Adapted from nancycreative.com

Ingredients

  • 1/2

    cup (1 stick) butter, softened (the more softened, the better–leave the stick of butter out overnight to soften if you can)

  • 1/2

    cup sour cream

  • 1 1/2

    cups sugar

  • 1/2

    Tablespoon half and half

  • 3

    eggs

  • 1 1/4

    cups flour

  • 1/2

    teaspoon baking powder

  • 1/4

    teaspoon salt

  • 2/3

    cup unsweetened cocoa powder

  • 3/4

    cup mini-chocolate chips

  • RICH CHOCOLATE BUTTERCREAM FROSTING

  • 1/2

    cup butter (1 stick), softened (it works best if your butter is very soft)

  • 2

    cups powdered sugar

  • 1/2

    cup unsweetened cocoa powder

  • 1

    Tbsp. half & half

  • 1/4

    – 1/3 cup mini semi-sweet chocolate chips, for garnish

Directions

Preheat oven to 325 degrees. Grease and flour a 9×5″ loaf pan; set aside. In a large bowl, cream together the butter, sour cream, sugar, and half and half, blending ingredients well.
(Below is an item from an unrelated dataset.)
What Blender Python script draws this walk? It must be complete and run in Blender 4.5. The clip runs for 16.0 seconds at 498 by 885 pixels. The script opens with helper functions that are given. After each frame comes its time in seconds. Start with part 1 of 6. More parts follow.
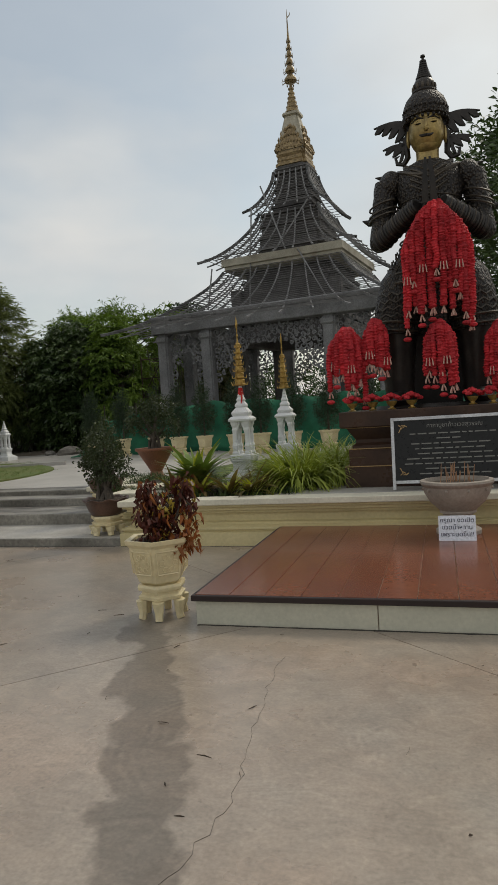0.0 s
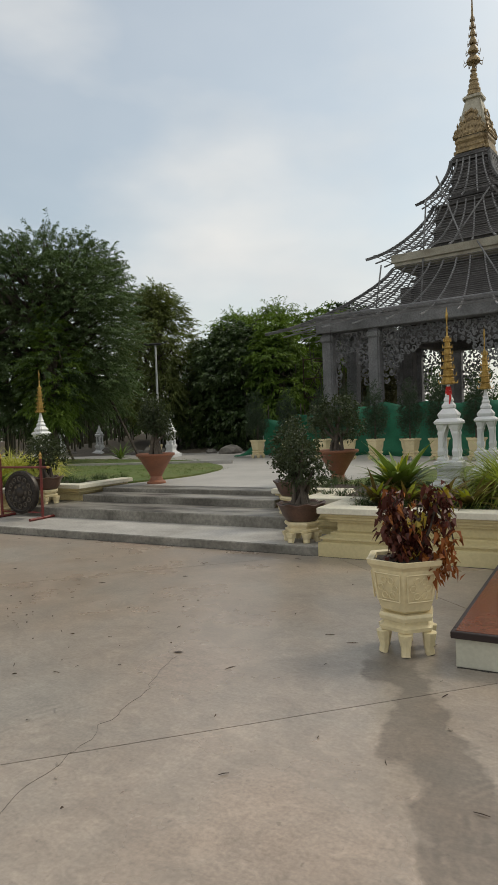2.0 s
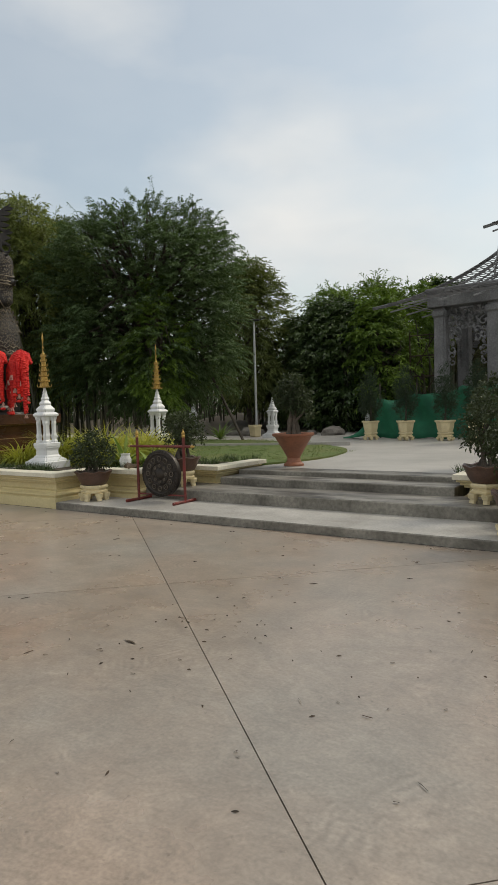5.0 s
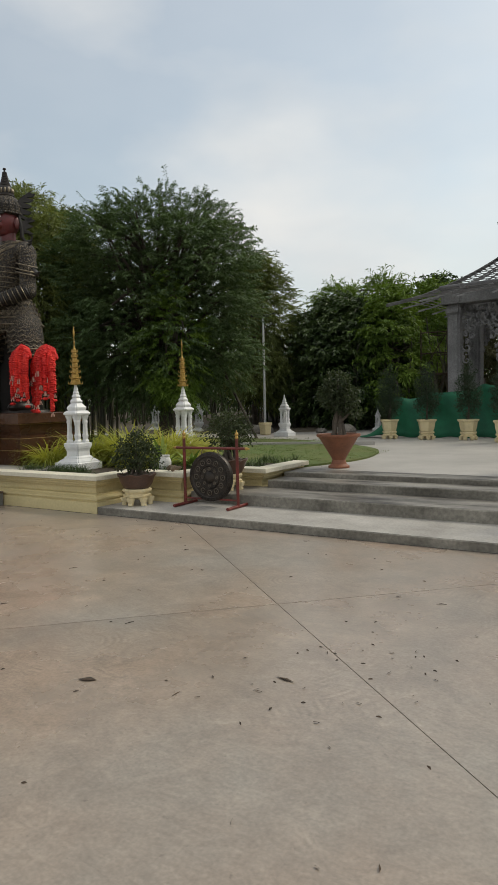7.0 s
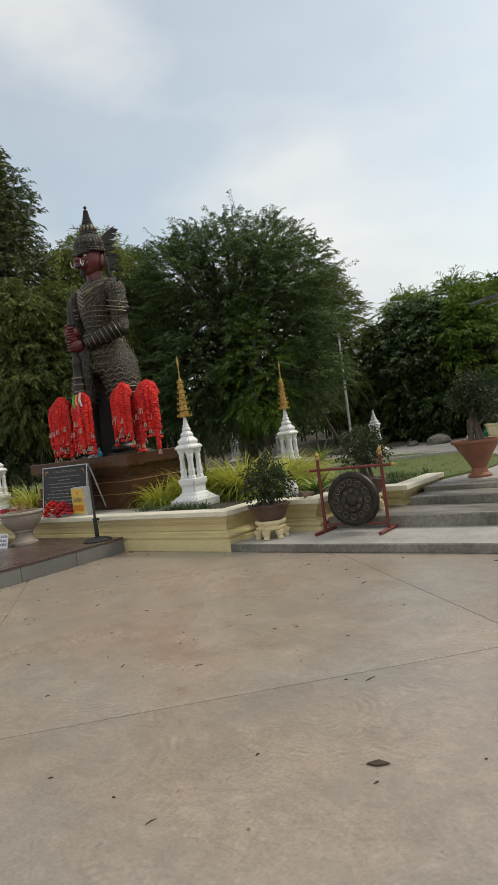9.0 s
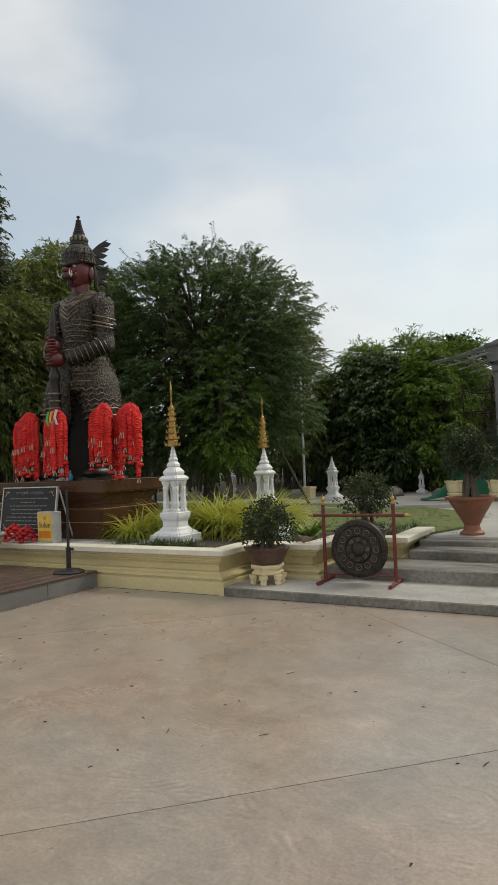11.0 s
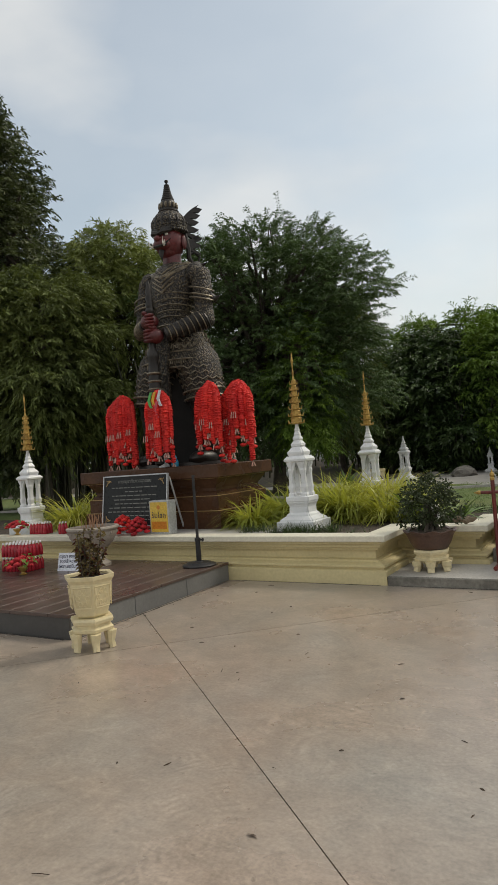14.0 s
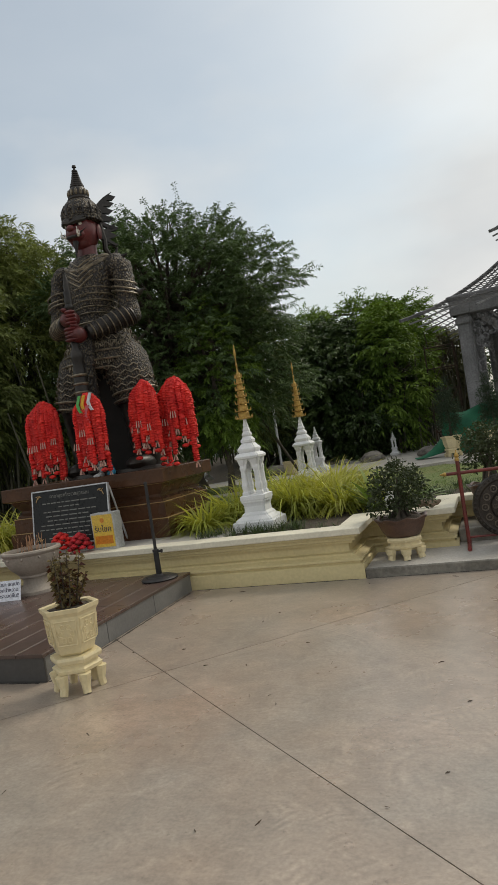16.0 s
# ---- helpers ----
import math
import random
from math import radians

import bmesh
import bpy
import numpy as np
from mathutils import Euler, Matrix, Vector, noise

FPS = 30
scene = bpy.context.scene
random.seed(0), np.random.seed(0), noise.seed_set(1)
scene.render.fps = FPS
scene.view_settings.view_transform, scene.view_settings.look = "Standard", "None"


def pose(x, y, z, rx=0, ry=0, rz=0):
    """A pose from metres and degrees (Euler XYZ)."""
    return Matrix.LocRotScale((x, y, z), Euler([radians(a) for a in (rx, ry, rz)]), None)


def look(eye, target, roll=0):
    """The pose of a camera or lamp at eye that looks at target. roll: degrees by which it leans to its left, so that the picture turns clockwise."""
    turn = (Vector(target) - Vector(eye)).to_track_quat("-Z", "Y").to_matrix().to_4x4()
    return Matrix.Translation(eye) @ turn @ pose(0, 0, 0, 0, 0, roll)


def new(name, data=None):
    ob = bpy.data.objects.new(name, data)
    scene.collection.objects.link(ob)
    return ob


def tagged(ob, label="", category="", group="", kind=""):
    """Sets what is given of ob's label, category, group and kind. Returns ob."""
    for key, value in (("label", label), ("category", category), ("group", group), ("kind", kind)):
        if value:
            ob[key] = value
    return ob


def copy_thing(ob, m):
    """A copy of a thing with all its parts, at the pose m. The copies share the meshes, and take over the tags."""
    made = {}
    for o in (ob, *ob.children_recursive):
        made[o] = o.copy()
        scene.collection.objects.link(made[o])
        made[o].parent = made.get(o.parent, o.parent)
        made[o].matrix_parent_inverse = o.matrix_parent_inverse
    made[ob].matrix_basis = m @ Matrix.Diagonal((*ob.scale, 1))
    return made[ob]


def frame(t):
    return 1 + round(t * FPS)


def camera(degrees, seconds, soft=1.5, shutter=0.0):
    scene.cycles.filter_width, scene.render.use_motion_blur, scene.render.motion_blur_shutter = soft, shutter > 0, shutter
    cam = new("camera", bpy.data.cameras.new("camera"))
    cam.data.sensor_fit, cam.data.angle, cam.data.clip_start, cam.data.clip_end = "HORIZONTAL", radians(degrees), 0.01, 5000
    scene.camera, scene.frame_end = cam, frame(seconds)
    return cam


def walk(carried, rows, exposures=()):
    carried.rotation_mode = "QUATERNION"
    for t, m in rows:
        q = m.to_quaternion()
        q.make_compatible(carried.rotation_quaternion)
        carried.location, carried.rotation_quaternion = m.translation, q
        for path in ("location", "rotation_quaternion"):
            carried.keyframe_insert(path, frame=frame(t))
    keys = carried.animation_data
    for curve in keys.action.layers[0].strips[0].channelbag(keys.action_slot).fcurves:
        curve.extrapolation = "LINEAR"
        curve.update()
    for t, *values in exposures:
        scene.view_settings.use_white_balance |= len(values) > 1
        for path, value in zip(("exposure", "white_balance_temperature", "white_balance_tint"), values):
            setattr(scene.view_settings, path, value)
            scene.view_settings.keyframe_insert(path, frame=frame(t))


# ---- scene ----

Add the eggs, one at a time, beating well after each addition. In a medium bowl, stir together the flour, baking powder, salt, and cocoa powder. Add half the flour mixture to the butter-sugar mixture and blend well; then add the remaining flour mixture and blend everything well. Fold in the mini-chocolate chips, stirring to distribute the chips evenly in the batter. Pour or spoon batter into prepared loaf pan and bake at 325 degrees for 70 to 75 minutes or until toothpick inserted in center comes out almost clean (your toothpick may not come out totally clean because of the melty chocolate chips in the loaf; be careful not to overbake or loaf may be a little dry). Cool in loaf pan 10-15 minutes; then remove from pan and cool completely (that is, if you’re planning on frosting it…it’s great unfrosted, too, right out of the oven when the chocolate chips are warm and melty!) RICH CHOCOLATE BUTTERCREAM FROSTING Cream the softened butter and powdered sugar. Then add in the cocoa powder and blend well. Add 1 Tbsp. half & half and mix well (if you’d rather have a thinner consistency, just add more half & half). When pound cake is completely cool, spoon all of the frosting on top of the cake and spread out to cover the top–you’ll have a nice thick layer of frosting! Then garnish with the mini semi-sweet chocolate chips, sprinkling down the center of the cake.